Prompt
Restate verbatim the lines between the one holding "pose from metres" and the one holding "turn = (Vector(target)", both included, and no others.
>> START
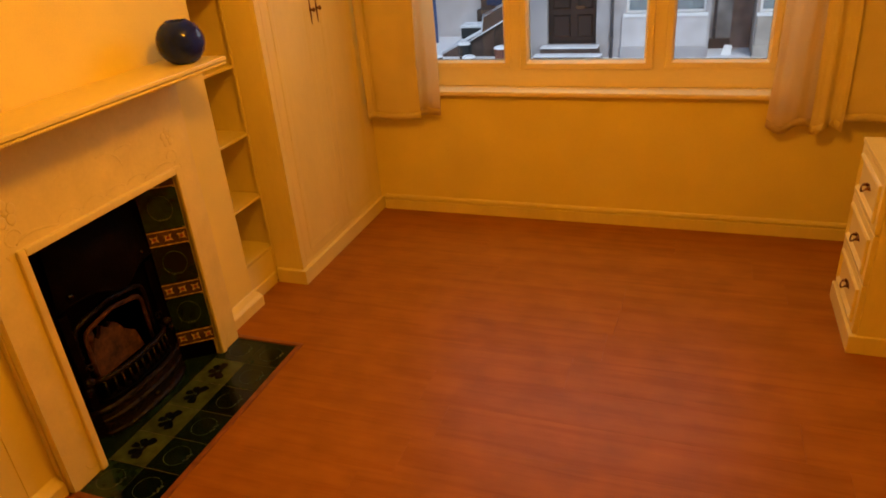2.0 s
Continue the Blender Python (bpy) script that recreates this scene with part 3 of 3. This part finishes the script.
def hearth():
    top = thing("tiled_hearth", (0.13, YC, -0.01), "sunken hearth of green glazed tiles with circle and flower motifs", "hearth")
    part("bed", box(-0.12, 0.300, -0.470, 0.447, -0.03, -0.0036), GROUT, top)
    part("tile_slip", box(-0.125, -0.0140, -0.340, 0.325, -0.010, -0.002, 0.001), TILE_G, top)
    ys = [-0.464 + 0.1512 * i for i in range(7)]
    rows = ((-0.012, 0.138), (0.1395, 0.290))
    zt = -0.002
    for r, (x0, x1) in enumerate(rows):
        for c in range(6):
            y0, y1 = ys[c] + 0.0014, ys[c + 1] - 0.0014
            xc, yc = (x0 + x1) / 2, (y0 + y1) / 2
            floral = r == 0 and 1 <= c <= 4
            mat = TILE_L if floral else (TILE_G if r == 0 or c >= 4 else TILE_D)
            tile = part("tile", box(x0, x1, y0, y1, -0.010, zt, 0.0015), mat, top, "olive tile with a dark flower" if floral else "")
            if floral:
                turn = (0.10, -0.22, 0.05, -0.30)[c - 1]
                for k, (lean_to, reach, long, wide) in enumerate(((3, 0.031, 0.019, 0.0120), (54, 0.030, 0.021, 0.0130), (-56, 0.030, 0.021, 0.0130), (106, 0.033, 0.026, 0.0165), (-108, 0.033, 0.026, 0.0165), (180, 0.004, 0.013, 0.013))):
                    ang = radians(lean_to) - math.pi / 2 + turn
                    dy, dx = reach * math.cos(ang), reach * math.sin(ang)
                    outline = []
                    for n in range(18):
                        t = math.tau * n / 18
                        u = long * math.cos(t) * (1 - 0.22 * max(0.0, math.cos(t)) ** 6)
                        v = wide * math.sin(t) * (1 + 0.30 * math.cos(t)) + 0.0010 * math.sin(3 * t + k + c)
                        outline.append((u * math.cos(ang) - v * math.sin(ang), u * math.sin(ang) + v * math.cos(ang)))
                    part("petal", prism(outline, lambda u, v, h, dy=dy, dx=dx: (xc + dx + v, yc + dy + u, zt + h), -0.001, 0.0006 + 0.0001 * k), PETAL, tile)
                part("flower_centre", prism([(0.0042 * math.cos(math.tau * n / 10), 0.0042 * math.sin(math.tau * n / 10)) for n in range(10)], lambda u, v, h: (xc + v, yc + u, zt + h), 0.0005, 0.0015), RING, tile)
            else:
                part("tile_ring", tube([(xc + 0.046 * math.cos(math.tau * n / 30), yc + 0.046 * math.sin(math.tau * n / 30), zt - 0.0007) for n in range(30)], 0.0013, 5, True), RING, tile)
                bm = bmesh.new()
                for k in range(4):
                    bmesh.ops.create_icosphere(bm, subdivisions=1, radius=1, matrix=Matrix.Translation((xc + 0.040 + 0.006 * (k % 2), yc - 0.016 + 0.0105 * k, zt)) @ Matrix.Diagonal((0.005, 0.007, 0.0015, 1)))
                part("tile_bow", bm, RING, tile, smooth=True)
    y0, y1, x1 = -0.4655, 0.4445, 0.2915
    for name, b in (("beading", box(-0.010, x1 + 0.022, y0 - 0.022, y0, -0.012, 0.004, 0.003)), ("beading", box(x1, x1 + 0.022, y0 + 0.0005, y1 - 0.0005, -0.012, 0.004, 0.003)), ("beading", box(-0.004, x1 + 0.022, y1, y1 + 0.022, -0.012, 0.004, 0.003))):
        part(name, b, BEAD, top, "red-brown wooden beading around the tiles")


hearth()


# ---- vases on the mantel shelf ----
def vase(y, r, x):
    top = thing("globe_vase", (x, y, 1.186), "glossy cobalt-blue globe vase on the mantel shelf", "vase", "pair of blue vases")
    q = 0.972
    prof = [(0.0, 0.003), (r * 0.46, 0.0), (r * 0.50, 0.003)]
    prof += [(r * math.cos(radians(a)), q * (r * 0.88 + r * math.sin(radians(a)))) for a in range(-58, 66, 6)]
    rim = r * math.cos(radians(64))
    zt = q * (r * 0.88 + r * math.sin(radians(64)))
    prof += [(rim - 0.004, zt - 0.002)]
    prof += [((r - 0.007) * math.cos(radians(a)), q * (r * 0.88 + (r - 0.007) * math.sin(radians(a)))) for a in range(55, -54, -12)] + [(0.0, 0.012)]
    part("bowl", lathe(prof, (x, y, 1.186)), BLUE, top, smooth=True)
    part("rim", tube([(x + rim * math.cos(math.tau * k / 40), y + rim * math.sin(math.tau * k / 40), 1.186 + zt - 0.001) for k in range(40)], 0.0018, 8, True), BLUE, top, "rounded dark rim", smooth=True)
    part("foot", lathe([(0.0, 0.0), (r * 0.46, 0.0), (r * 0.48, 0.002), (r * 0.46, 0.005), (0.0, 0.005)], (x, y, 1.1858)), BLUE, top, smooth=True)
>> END
>> START
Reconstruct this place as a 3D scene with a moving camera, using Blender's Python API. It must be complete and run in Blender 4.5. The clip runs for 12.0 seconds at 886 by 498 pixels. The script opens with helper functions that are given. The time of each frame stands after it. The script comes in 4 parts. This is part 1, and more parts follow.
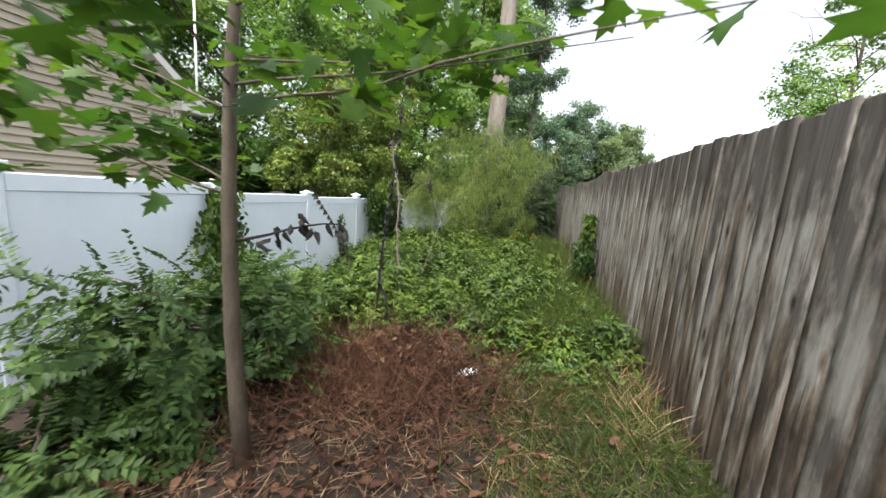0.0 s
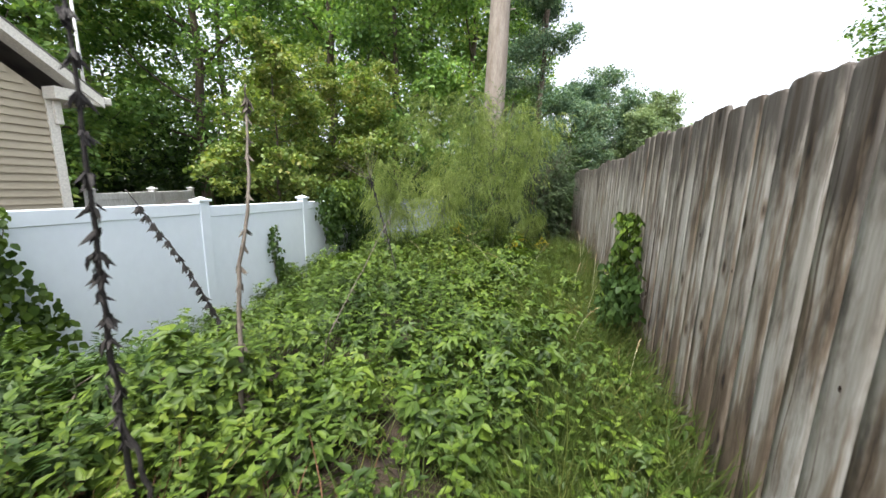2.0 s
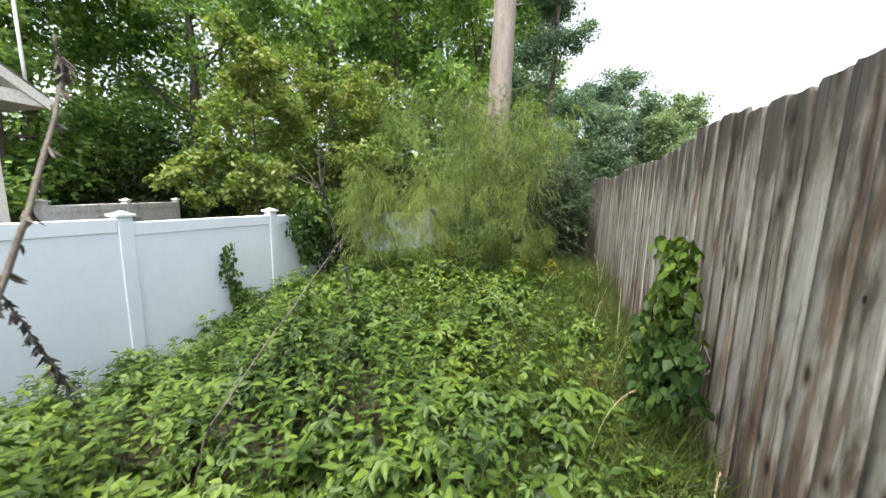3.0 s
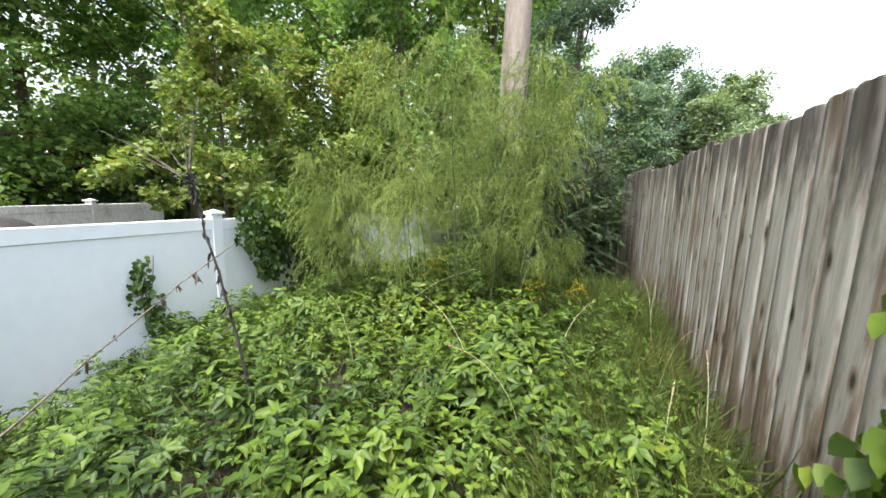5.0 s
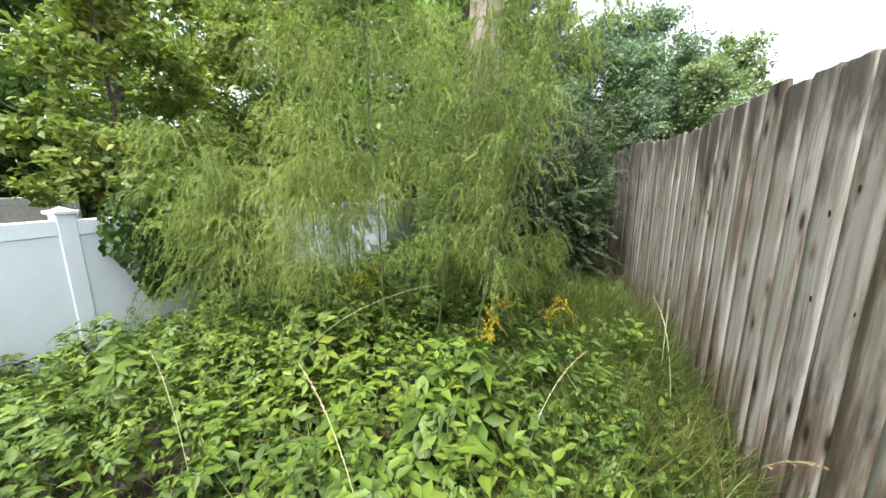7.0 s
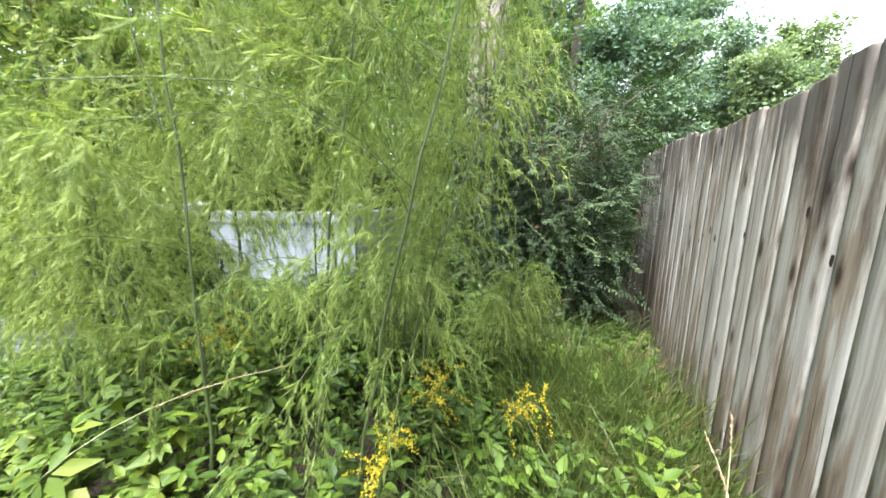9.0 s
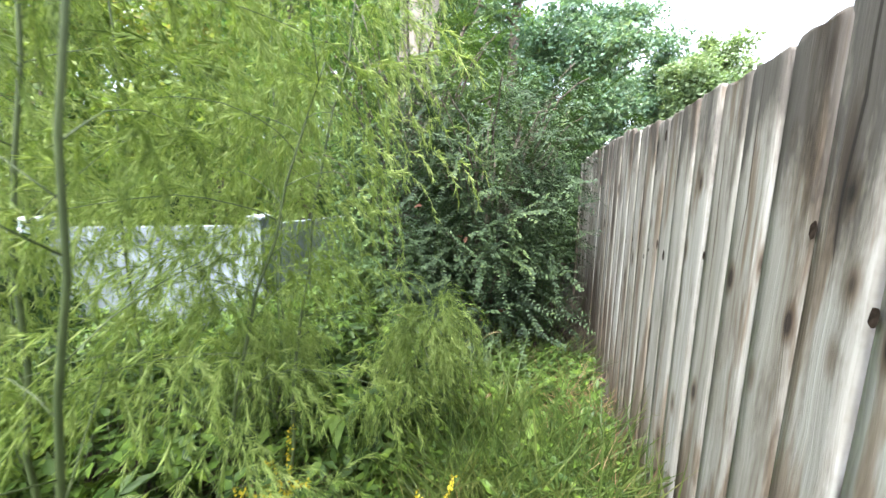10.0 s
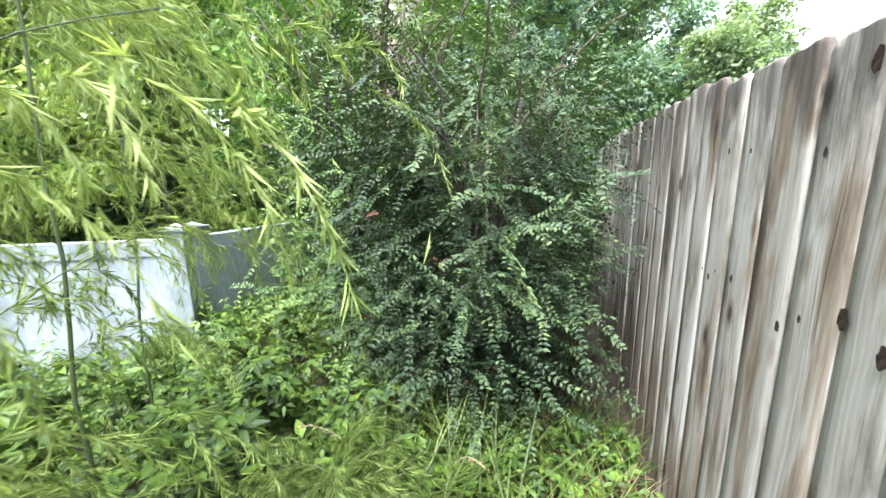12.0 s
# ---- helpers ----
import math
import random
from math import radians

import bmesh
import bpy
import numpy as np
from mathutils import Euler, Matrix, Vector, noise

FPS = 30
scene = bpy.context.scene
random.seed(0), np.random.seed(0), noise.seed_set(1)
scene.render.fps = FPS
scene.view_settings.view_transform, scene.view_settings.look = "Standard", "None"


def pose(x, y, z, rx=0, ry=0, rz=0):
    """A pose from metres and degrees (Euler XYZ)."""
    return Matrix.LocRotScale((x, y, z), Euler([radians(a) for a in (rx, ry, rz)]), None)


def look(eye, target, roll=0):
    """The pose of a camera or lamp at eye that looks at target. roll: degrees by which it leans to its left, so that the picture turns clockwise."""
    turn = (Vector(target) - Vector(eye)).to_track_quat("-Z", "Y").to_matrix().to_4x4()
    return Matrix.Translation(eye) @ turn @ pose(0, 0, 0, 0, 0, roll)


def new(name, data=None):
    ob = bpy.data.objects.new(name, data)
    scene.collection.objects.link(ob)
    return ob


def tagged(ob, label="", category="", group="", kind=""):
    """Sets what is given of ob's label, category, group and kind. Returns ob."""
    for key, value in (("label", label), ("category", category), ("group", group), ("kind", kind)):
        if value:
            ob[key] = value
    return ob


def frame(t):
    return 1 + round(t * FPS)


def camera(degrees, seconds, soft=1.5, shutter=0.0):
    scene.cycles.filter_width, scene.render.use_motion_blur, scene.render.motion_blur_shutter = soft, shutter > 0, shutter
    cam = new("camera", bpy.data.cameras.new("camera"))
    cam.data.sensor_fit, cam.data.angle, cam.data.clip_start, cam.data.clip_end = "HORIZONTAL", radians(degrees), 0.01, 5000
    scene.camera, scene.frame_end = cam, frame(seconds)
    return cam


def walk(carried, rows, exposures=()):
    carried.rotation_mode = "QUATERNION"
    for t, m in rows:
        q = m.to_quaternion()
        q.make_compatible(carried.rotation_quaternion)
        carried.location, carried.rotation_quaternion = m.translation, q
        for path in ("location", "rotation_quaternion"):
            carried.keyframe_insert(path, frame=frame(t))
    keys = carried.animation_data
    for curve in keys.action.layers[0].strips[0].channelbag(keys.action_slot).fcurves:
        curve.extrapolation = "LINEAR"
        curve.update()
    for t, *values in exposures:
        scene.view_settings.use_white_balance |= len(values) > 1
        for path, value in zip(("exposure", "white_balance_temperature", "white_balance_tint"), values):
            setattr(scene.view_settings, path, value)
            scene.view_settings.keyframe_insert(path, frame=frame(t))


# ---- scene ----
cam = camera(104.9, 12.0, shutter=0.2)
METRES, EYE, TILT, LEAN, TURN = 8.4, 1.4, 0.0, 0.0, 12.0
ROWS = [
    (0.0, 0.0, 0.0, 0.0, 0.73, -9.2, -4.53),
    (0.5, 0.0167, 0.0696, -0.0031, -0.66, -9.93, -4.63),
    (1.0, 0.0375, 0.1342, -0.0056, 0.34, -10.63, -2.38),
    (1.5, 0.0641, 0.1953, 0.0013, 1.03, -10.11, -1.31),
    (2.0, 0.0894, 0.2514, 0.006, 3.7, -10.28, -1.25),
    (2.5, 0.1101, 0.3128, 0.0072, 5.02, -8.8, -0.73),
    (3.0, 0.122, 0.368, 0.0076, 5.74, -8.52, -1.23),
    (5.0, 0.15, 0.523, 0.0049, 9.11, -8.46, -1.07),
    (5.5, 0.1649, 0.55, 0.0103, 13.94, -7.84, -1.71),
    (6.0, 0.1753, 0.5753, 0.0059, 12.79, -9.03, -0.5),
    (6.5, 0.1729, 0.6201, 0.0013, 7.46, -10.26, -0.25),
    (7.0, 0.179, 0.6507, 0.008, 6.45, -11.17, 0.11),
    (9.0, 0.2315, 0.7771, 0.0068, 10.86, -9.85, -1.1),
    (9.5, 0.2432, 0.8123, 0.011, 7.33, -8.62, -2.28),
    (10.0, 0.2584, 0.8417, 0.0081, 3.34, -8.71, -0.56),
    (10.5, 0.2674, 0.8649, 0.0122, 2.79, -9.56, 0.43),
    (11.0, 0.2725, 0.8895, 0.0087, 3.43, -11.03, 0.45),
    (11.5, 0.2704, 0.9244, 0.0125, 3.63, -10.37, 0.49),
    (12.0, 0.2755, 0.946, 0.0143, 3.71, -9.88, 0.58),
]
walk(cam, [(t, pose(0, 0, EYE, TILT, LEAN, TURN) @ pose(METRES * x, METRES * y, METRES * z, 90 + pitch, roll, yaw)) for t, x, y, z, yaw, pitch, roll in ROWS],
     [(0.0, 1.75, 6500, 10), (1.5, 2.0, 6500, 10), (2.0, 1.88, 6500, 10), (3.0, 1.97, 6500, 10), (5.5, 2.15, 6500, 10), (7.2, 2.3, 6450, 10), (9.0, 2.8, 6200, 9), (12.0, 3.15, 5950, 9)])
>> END
Output of the task
    """A pose from metres and degrees (Euler XYZ)."""
    return Matrix.LocRotScale((x, y, z), Euler([radians(a) for a in (rx, ry, rz)]), None)


def look(eye, target, roll=0):
    """The pose of a camera or lamp at eye that looks at target. roll: degrees by which it leans to its left, so that the picture turns clockwise."""
    turn = (Vector(target) - Vector(eye)).to_track_quat("-Z", "Y").to_matrix().to_4x4()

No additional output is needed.